Brian Cabral | Publications

Notable Publications

An Integrated 6DoF Video Camera and System Design
Designing a fully integrated 360° video camera supporting 6DoF head motion parallax requires overcoming many technical hurdles, including camera placement, optical design, sensor resolution, system calibration, real-time video capture, depth reconstruction, and real-time novel view synthesis. While there is a large body of work describing various system components, such as multi-view depth estimation, our paper is the first to describe a complete, reproducible system that considers the challenges arising when designing, building, and deploying a full end-to-end 6DoF video camera and playback environment. Our system includes a computational imaging software pipeline supporting online markerless calibration, high-quality reconstruction, and real-time streaming and rendering. Most of our exposition is based on a professional 16-camera configuration, which will be commercially available to film producers. However, our software pipeline is generic and can handle a variety of camera geometries and configurations. The entire calibration and reconstruction software pipeline along with example datasets is open sourced to encourage follow-up research in high-quality 6DoF video reconstruction and rendering.

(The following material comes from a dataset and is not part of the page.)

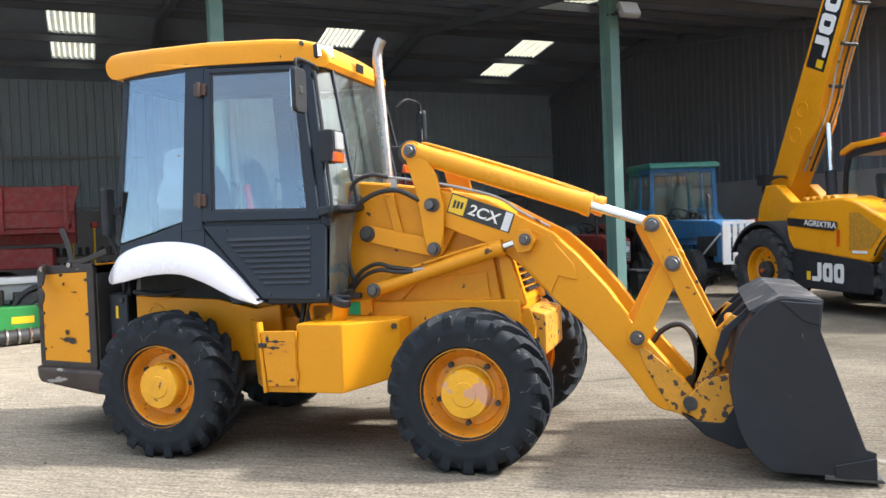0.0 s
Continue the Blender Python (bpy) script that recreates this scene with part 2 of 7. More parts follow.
DIRTY_BLACK = surface("bucket black paint", (0.013, 0.015, 0.020), 0.5, vary=0.25, scale=2.4, bump=0.12, spec=0.35, dust=0.05, dust_colour=(0.11, 0.115, 0.12),
                      wear=(0.13, 0.12, 0.115), wear_at=0.72, wear_scale=7.0, wear_stretch=(3, 1, 0.7))
LIP = surface("scraped bucket lip", (0.022, 0.023, 0.026), 0.5, vary=0.4, scale=5.0, bump=0.2, spec=0.35, wear=(0.11, 0.10, 0.095), wear_at=0.56, wear_scale=4.0)
FENDER = surface("silver white fender", (0.80, 0.775, 0.82), 0.28, vary=0.015, scale=2.0, bump=0.0, rough_vary=0.04, coat=0.3)
WHITE = surface("white paint", (0.78, 0.78, 0.76), 0.45, vary=0.06, scale=3.0, bump=0.03)
SIGN_WHITE = surface("white sticker", (0.74, 0.73, 0.69), 0.5, vary=0.05, bump=0.0)
RED = surface("red paint", (0.42, 0.02, 0.02), 0.4, vary=0.15, scale=4.0, bump=0.05, dust=0.12)
RED_OLD = surface("old red paint", (0.30, 0.03, 0.03), 0.55, vary=0.2, scale=4.0, bump=0.1, dust=0.25)
RED_DULL = surface("dull dark red paint", (0.10, 0.018, 0.02), 0.6, vary=0.2, scale=4.0, bump=0.1, dust=0.2)
BLUE = surface("old blue paint", (0.03, 0.155, 0.34), 0.5, vary=0.22, scale=4.0, bump=0.1, dust=0.2, wear=(0.10, 0.07, 0.05), wear_at=0.67)
BLUE_NEW = surface("blue bodywork", (0.02, 0.13, 0.5), 0.3, vary=0.06, bump=0.02, coat=0.3)
GREEN = surface("green paint", (0.03, 0.22, 0.05), 0.4, vary=0.12, bump=0.04)
GREEN_BRIGHT = surface("bright green paint", (0.035, 0.21, 0.035), 0.4, vary=0.08, bump=0.02, coat=0.1)
GREEN_POST = surface("green steel paint", (0.115, 0.215, 0.195), 0.6, vary=0.12, scale=1.5, bump=0.05, dust=0.12, dust_colour=(0.42, 0.45, 0.36))
TEAL = surface("faded green roof", (0.05, 0.24, 0.18), 0.5, vary=0.15, bump=0.05, dust=0.2)
GREY = surface("grey paint", (0.28, 0.29, 0.29), 0.5, vary=0.12, bump=0.05, dust=0.1)
DARK = surface("dark metal", (0.03, 0.03, 0.03), 0.55, vary=0.25, bump=0.1, dust=0.12)
SEAT = surface("black seat cloth", (0.028, 0.031, 0.036), 0.85, vary=0.2, fine=90, bump=0.2)
GREY_SEAT = surface("grey vinyl seat", (0.09, 0.095, 0.10), 0.5, vary=0.12, fine=90, bump=0.1)
ORANGE_LENS = surface("orange lens", (0.55, 0.075, 0.006), 0.2, vary=0.03, bump=0.0, coat=0.5)
RED_LENS = surface("red lens", (0.24, 0.006, 0.009), 0.2, vary=0.03, bump=0.0, coat=0.5)
CLEAR_LENS = surface("clear lens", (0.75, 0.77, 0.78), 0.12, vary=0.04, bump=0.0, coat=0.6)
MIRROR = surface("mirror glass", (0.50, 0.56, 0.62), 0.03, metal=1.0, vary=0.02, bump=0.0, rough_vary=0.01)
BLACK_STICKER = surface("black sticker", (0.015, 0.016, 0.017), 0.35, vary=0.05, bump=0.0)
YELLOW_STICKER = surface("yellow sticker", (0.75, 0.47, 0.01), 0.4, vary=0.04, bump=0.0)
GREEN_STICKER = surface("green sticker", (0.01, 0.3, 0.12), 0.45, vary=0.05, bump=0.0)
BRIGHT = surface("silver sticker", (0.62, 0.63, 0.63), 0.4, vary=0.06, bump=0.0)
CLADDING = surface("grey green cladding", (0.15, 0.172, 0.185), 0.5, vary=0.12, scale=0.7, bump=0.04, dust=0.15, dust_colour=(0.22, 0.22, 0.19))
CLADDING_IN = surface("dull cladding", (0.31, 0.385, 0.47), 0.6, vary=0.15, scale=0.7, bump=0.04)
BLOCKWORK = surface("blockwork", (0.28, 0.27, 0.28), 0.85, vary=0.15, scale=1.2, bump=0.3)
ROOFING = surface("fibre cement roof", (0.30, 0.345, 0.42), 0.8, vary=0.2, scale=1.0, bump=0.1)
GUTTER = surface("white gutter", (0.62, 0.63, 0.62), 0.5, vary=0.1, scale=1.5, bump=0.05)
SLATE = surface("slate sheeting", (0.12, 0.137, 0.165), 0.6, vary=0.12, scale=0.7, bump=0.04)
PIN = surface("dark steel pin", (0.10, 0.10, 0.105), 0.38, metal=0.6, vary=0.3, scale=9.0, bump=0.1)
HUT = surface("dark green cladding", (0.085, 0.115, 0.10), 0.5, vary=0.1, scale=0.8, bump=0.05)
SHUTTER = surface("roller shutter grey", (0.33, 0.36, 0.37), 0.45, vary=0.08, bump=0.05)
CONCRETE_WALL = surface("cast concrete", (0.42, 0.41, 0.39), 0.85, vary=0.2, scale=1.1, bump=0.3, dust=0.15)
BARK = surface("bark", (0.07, 0.055, 0.04), 0.9, vary=0.3, scale=4.0, bump=0.6)
GLASS = pane("cab glass", (0.84, 0.92, 0.94), 0.165, haze=0.010)
GLASS_REAR = pane("rear screen glass", (0.93, 0.98, 0.96), 0.07, haze=0.03)
GLASS_CORNER = pane("corner glass", (0.86, 0.94, 0.91), 0.07, haze=0.03)
GLASS_DUSTY = pane("dusty screen glass", (0.84, 0.93, 0.89), 0.10, haze=0.07)
GLASS_GREEN = pane("pale green glass", (0.50, 0.66, 0.57), 0.10, haze=0.10)
GLASS_CLEAR = pane("clear glass", (0.90, 0.95, 0.93), 0.045, haze=0.015)
GLASS_DARK = pane("tinted glass", (0.55, 0.63, 0.6), 0.05, haze=0.015)
WINDSCREEN = pane("curved windscreen glass", (0.72, 0.80, 0.80), 0.42, haze=0.04)
FILM = see_through("white sheet", (0.8, 0.82, 0.84))
SKYLIGHT = see_through("roof light sheet", (0.50, 0.48, 0.37))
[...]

Reflection Space Image Based Rendering
We extended the notion of plenoptic, image-based rendering, into reflection space by merging sphere maps and radially isotropic BRDF into the a series of relfection maps defined. One each defined on each vertex of an object enclosing geodesic. We introduced the notion of spherical barycentric interpolation to blend adjancent reflection maps to get intermediate reflection maps. This paper was the first to generalize the notion of barycentric interpolation onto a spherical manifold.

Efficient Bump Mapping Hardware
We recognized that bump mapping can be done in "flat" tangent space (tangent fiber bundle) and thus ammenable to computation in a plane of pixel processors. This work lead directly to the first pixel shader compiler for graphics HW.

Accelerated Volume Rendering and Tomographic Reconstruction Using Texture Mapping Hardware
We introduced the notion of using texture mapping hardware to perform volume rendering. However, the real touchstone of this paper was the insight that fan and cone beam back projection used in tomographic reconstuction (i.e. to perform a Radon Transform using the central projection slice theorem) was essentially the same as the forward projection used in volume rendering and thus could use the same texture mapping HW with a projective interpolation term.

Imaging Vector Fields Using Line Integral Convolution
Line Integral Connvolution (LIC) is a vector visualization imaging operator. It takes a vector field, an image, and a 1-D convolution kernal and convolves the image along the vector field lines by the kernel. It represents a seminal work in this arena spawning substantive research and a number Ph.D. thesis based directly on this technique.

Bidirectional Reflection Functions From Surface Bump Maps
In this paper we used micro-facet simulations to build up BRDF sample points. The sampled data was then fit using spherical harmonics (orthogonal wave basis functions defined on a spherical manifold). It was early work in BRDFs introducing the notion of spherical harmonics to approximate BRDFs and the use of mirco-facet simulations. It became the basis of my Master thesis. It also was first to use ANSI standard illumination notation to the computer graphics community.